As in previous years, said Galloway Sherard, the board should give district administrators an expectation of little to no increase in the tax levy and have them tailor the budget to fit that expectation.
"That was the deliberate approach we've taken every year," said Galloway Sherard, adding that when it comes to strategic plan initiatives, board members will need to "look at each item and see if we can do it."
Zielinski said the board will need to go through the budget with a fine-toothed comb in the coming years, and that her expectation is to advise no tax levy increases beyond those associated with the referendum projects.

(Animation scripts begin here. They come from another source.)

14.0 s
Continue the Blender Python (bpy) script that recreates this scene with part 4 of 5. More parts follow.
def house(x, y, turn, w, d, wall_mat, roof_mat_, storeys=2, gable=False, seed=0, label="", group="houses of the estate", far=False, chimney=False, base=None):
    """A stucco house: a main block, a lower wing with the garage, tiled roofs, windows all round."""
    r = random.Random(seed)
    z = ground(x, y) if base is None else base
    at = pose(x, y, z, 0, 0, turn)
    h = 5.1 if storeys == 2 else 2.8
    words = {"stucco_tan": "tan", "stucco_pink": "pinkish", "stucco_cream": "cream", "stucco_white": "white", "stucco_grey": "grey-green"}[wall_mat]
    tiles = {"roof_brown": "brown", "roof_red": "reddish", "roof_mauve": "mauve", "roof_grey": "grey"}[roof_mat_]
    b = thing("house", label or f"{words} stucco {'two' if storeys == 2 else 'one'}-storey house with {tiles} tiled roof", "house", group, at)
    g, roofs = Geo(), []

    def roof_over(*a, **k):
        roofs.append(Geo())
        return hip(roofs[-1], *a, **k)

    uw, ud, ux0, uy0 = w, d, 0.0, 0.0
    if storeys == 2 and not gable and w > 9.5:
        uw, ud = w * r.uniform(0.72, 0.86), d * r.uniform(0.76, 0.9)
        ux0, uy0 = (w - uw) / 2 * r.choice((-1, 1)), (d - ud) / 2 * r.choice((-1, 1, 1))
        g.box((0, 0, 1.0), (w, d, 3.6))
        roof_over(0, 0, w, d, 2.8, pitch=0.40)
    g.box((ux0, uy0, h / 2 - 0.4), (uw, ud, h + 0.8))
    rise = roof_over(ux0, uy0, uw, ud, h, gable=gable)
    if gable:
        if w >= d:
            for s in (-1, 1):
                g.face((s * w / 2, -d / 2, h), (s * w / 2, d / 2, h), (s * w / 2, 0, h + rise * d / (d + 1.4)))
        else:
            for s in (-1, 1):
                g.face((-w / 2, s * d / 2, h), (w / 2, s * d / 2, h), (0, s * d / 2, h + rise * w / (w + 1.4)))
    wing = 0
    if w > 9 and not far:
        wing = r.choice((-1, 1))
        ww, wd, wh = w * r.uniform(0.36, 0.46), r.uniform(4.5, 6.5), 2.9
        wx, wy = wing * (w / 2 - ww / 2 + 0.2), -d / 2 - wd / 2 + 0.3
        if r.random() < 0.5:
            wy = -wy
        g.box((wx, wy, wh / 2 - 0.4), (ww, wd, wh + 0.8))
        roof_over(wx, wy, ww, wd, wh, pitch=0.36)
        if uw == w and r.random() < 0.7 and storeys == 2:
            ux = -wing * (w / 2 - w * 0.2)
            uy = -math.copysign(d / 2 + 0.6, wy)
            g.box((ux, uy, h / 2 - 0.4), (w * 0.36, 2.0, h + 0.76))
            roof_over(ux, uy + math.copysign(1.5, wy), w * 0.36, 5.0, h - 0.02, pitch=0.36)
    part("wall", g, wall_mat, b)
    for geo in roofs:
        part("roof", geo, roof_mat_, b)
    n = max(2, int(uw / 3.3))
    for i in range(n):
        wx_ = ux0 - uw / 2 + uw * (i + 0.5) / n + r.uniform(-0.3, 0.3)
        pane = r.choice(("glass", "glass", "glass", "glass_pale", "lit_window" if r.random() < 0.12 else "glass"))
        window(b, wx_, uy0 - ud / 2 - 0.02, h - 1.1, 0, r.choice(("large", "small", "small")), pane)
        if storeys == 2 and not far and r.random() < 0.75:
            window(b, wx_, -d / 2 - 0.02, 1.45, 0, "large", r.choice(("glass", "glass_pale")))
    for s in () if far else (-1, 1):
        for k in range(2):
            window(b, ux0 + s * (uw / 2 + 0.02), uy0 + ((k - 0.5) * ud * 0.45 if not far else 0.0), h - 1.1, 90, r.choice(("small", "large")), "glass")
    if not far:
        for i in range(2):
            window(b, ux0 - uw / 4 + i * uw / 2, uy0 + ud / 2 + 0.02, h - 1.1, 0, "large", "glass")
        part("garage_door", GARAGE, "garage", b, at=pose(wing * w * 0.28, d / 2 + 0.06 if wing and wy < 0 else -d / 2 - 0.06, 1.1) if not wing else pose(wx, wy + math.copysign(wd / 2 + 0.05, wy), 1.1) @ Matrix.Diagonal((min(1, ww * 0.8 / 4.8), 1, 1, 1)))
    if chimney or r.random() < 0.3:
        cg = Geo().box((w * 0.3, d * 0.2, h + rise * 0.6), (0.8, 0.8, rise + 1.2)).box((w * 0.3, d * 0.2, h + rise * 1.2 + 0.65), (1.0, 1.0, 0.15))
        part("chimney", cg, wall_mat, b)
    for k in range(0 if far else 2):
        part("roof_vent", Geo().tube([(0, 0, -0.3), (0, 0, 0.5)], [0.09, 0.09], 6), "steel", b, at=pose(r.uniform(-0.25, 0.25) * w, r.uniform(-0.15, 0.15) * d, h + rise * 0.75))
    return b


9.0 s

She added that she would like to see budget additions and possible cuts prioritized to ease the process in the coming years.
Godshaw also said he would look toward alternative sources of revenue like possible advertisements at district-owned sports facilities, but would make a wage and benefit freeze the foundation of his budgeting process.
"If those stay the same, you shouldn't have to cut anything else," he said.
School Board members will participate in two upcoming forums:
The Brown Deer Junior Woman's Club host a School Board and Village Trustee Candidate Public Forum at the Brown Deer Community Center, 4355 West Bradley Road, from 6:30 to 8:30 p.m. Monday.
And the Brown Deer Citizens for Responsible Government host a School Board and Trustee candidate forum at Brown Deer High School, 8060 North 60th St., from 9 a.m. to noon March 16.